Yes. I've been thinking about another aspect of this question, and I'll try to articulate it as clearly as I can:

I prefer things that are plot-driven. Male characters are given plot-driven storylines, while female characters are placed in situations where they sit around talking about inane subjects.

If a show/movie truly passed the Bechdel Test in terms of female characters talking about **the plot**, I would happily watch that, whether the plot is a detective story or whatever. But I do not enjoy watching female characters sitting around nattering about stereotypically "feminine" topics like romance, babies, weddings, shopping, etc. I'd sooner watch paint dry. I *do* enjoy romance in some contexts, but not in cases where it's irrelevant to the larger plot and seems shoehorned-in for the sake of pandering to female viewers and their supposed interests.

Male characters are interesting because they get to do things, not just engage in context-free navel-gazing about their personal lives and their feelings.

I'm not saying that plot-driven themes and character-driven themes are mutually exclusive. But female characters interrupting the flow of the story to talk about weddings and babies or their latest bad date is not character development, it's pandering to a very stereotyped idea of what female viewers want to see and hear.

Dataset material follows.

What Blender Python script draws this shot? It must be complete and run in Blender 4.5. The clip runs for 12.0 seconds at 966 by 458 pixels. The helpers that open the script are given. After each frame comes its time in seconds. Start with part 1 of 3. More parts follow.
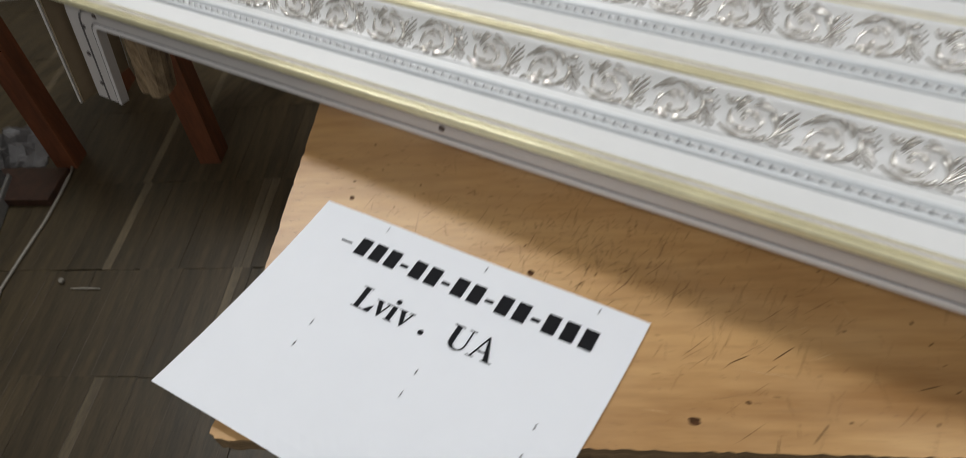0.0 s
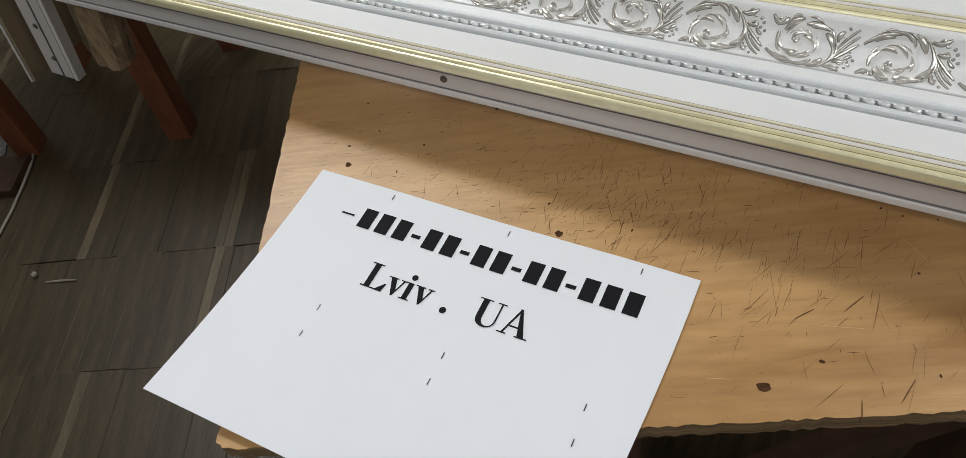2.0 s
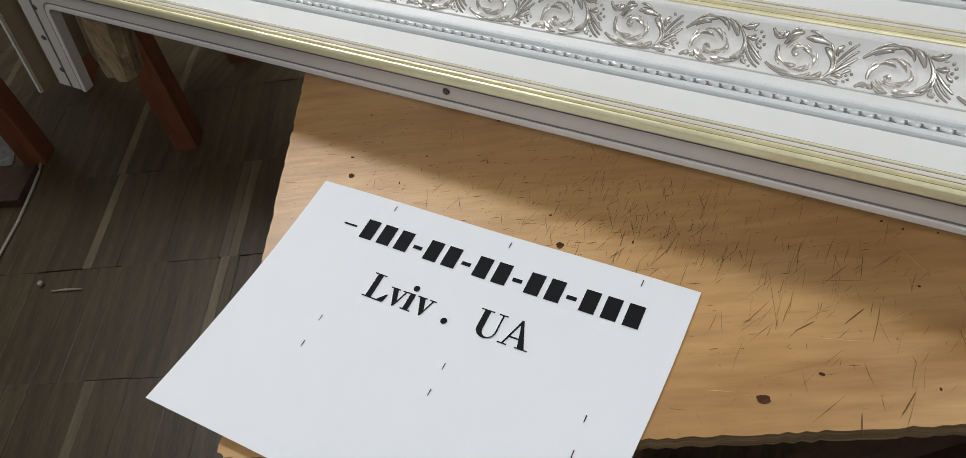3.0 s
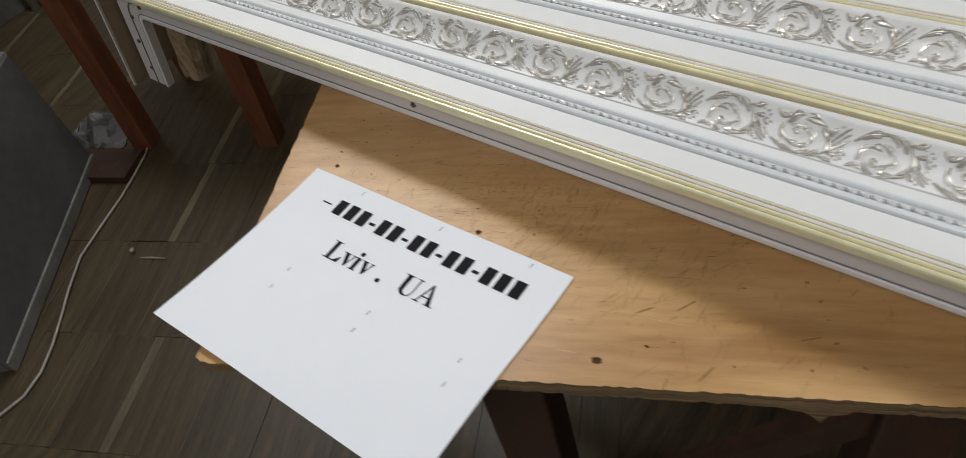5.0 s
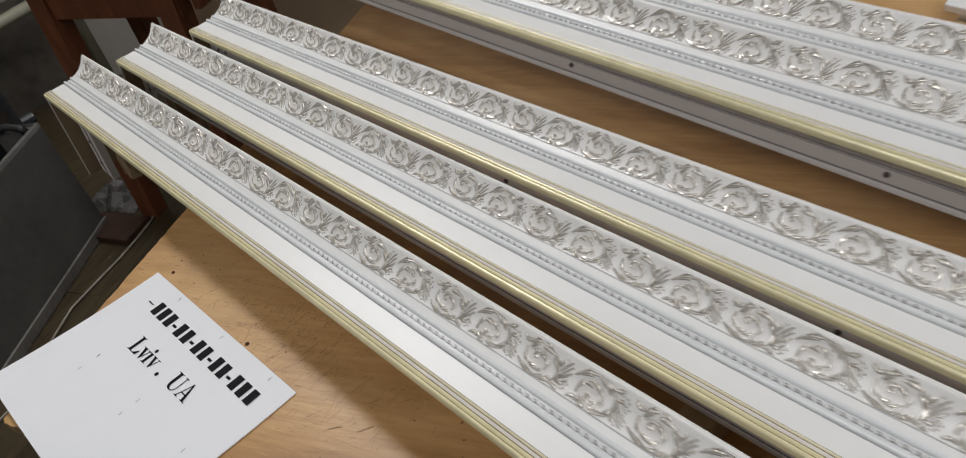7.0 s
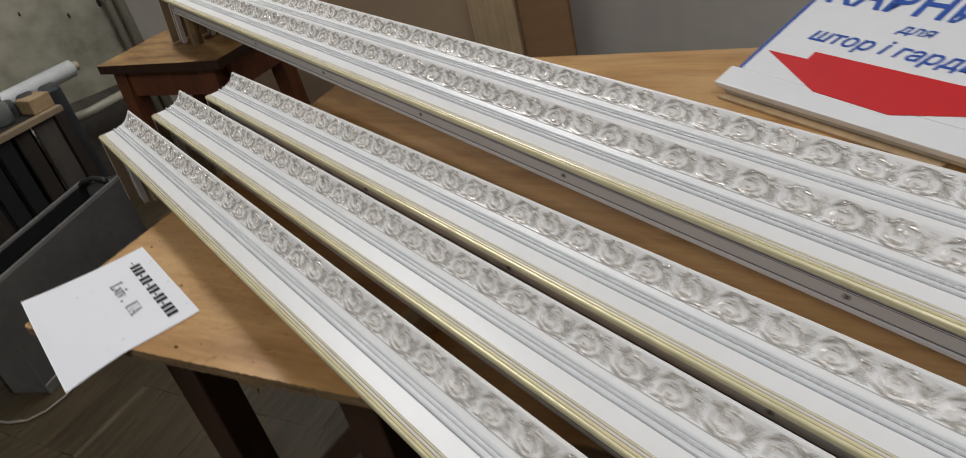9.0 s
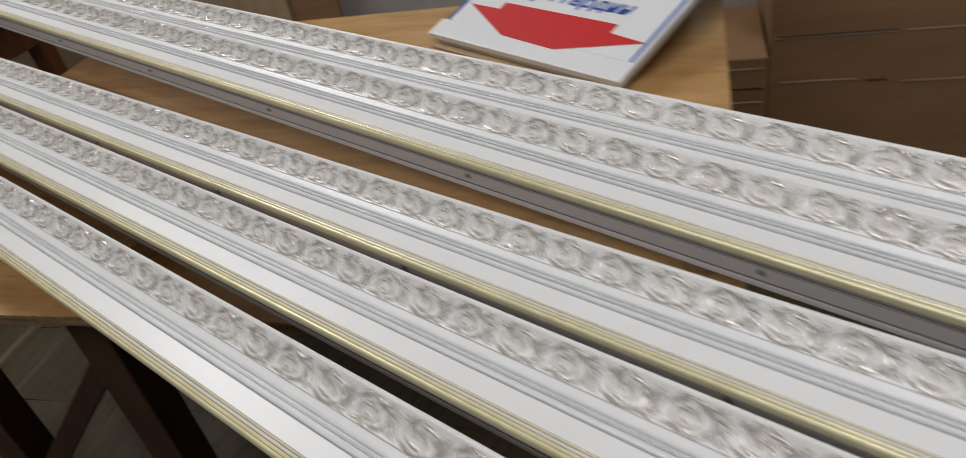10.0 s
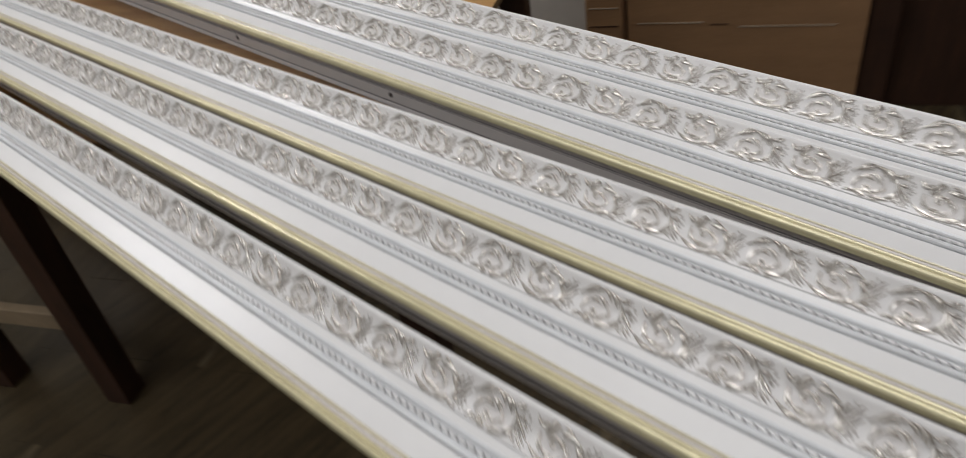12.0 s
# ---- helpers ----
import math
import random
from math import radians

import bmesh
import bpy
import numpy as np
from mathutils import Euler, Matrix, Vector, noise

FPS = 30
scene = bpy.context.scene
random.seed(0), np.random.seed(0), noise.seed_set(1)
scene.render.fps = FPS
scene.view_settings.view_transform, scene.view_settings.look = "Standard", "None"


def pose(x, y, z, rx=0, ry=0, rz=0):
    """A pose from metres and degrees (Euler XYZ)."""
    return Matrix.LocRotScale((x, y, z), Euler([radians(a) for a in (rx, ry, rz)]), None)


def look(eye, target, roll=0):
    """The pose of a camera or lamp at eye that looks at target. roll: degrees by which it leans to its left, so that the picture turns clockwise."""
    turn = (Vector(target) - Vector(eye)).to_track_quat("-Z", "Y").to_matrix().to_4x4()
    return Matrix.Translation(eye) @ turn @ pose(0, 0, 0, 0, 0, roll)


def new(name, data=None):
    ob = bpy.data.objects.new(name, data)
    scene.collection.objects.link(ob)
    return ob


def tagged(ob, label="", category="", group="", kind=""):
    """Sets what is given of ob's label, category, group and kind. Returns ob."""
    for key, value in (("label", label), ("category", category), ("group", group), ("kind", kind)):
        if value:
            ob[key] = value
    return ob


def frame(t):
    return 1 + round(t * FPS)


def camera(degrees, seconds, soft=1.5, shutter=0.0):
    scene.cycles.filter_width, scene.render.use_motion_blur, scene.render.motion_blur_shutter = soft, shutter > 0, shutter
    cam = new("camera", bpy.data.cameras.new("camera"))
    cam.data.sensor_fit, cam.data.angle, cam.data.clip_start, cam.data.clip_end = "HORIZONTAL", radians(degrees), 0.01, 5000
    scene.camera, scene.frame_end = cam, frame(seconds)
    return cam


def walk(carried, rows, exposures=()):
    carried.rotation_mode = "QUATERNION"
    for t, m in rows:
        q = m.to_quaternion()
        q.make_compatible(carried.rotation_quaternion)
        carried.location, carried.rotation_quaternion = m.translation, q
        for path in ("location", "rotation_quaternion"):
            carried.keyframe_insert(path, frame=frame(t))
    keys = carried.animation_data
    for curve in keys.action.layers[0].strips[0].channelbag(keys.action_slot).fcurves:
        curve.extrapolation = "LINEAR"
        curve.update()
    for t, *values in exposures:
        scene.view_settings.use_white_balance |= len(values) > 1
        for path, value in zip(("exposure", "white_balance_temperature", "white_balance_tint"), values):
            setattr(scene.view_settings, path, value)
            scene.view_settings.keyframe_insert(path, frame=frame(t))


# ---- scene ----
# ---- camera ----
cam = camera(65.31, 12.0, soft=0.65, shutter=0.6)
PATH = [
    (0.0, 0.3945, -0.2794, 1.2092, -49.153, -11.778, 39.258),
    (0.5, 0.3405, -0.2757, 1.1714, -52.576, -12.316, 37.923),
    (1.0, 0.3401, -0.2656, 1.1673, -52.278, -14.839, 38.090),
    (1.5, 0.3428, -0.2601, 1.1669, -52.522, -15.376, 38.257),
    (2.0, 0.3426, -0.2591, 1.1674, -52.738, -15.033, 37.901),
    (2.5, 0.3425, -0.2573, 1.1684, -52.561, -14.938, 37.707),
    (4.3, 0.4172, -0.2750, 1.1989, -49.437, -16.227, 42.898),
    (4.5, 0.4421, -0.2790, 1.2131, -49.504, -16.359, 43.953),
    (4.8, 0.4923, -0.2859, 1.2211, -48.033, -15.841, 45.798),
    (5.0, 0.5228, -0.2779, 1.2311, -48.068, -17.093, 48.249),
    (5.3, 0.5647, -0.2689, 1.2294, -48.018, -15.286, 47.819),
    (5.5, 0.5738, -0.2440, 1.2344, -48.667, -16.618, 49.246),
    (6.0, 0.5678, -0.1757, 1.2431, -47.897, -16.465, 45.691),
    (6.5, 0.6656, -0.1320, 1.2539, -43.672, -12.975, 48.860),
    (6.7, 0.7244, -0.1120, 1.2803, -42.578, -13.223, 51.535),
    (8.3, 1.0810, -0.1730, 1.3384, -33.024, -14.102, 54.250),
    (8.5, 1.1368, -0.1694, 1.3548, -32.075, -15.495, 55.870),
    (8.9, 1.2854, -0.1249, 1.3449, -31.620, -14.872, 58.320),
    (9.0, 1.3176, -0.1163, 1.3398, -31.725, -14.732, 58.677),
    (9.2, 1.3759, -0.1040, 1.3390, -32.252, -14.943, 59.282),
    (9.5, 1.4590, -0.0863, 1.3206, -32.878, -15.014, 55.344),
    (10.0, 1.5724, -0.1125, 1.2957, -34.966, -11.965, 44.913),
    (10.1, 1.6043, -0.1170, 1.2954, -35.314, -12.285, 44.520),
    (10.2, 1.6280, -0.1150, 1.2984, -35.297, -12.593, 44.980),
    (10.5, 1.7350, -0.1074, 1.2745, -36.512, -11.655, 46.125),
    (11.0, 1.9029, -0.0676, 1.2522, -40.447, -11.558, 48.797),
    (11.1, 1.9209, -0.0666, 1.2546, -40.575, -11.281, 49.186),
    (11.5, 1.9938, -0.0696, 1.2606, -39.867, -12.510, 49.531),
    (11.6, 2.0065, -0.0843, 1.2693, -39.128, -12.426, 49.112),
    (11.9, 2.0532, -0.1042, 1.2646, -37.532, -11.573, 47.842),
    (12.0, 2.0635, -0.1310, 1.2569, -37.027, -9.337, 45.888),
]
walk(cam, [(t, Matrix.Translation((x, y, z)) @ pose(0, 0, 0, 0, 0, yaw) @ pose(0, 0, 0, 90 + pitch) @ pose(0, 0, 0, 0, 0, roll))
           for t, x, y, z, pitch, roll, yaw in PATH],
     exposures=[(0.0, 0.09, 6420, 8.8), (2.5, 0.10, 6400, 8.2), (5.0, 0.10, 6430, 9), (6.0, 0.03, 6500, 10), (8.4, -0.06, 6570, 11), (9.5, 0.02, 6560, 11), (10.5, -0.07, 6580, 12.5), (11.5, -0.05, 6570, 11.5), (12.0, 0.0, 6570, 12.5)])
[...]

I'm a female viewer, and I want to see the characters solving that murder or fighting that bad guy or whatever.

***I don't want female characters who are used solely as a love-interest, to introduce a romance element into a show.*** Frankly, I think that a lot of canon female characters ARE Mary Sues, or they're used as just something for the male characters to react to, not fully-fledged characters in their own right. And that's not interesting to watch.

Male writers/creators of media don't understand that women ARE willing to watch action, sci-fi, thrillers, et cetera, and they don't need to lure us in with subplots about weddings and shopping.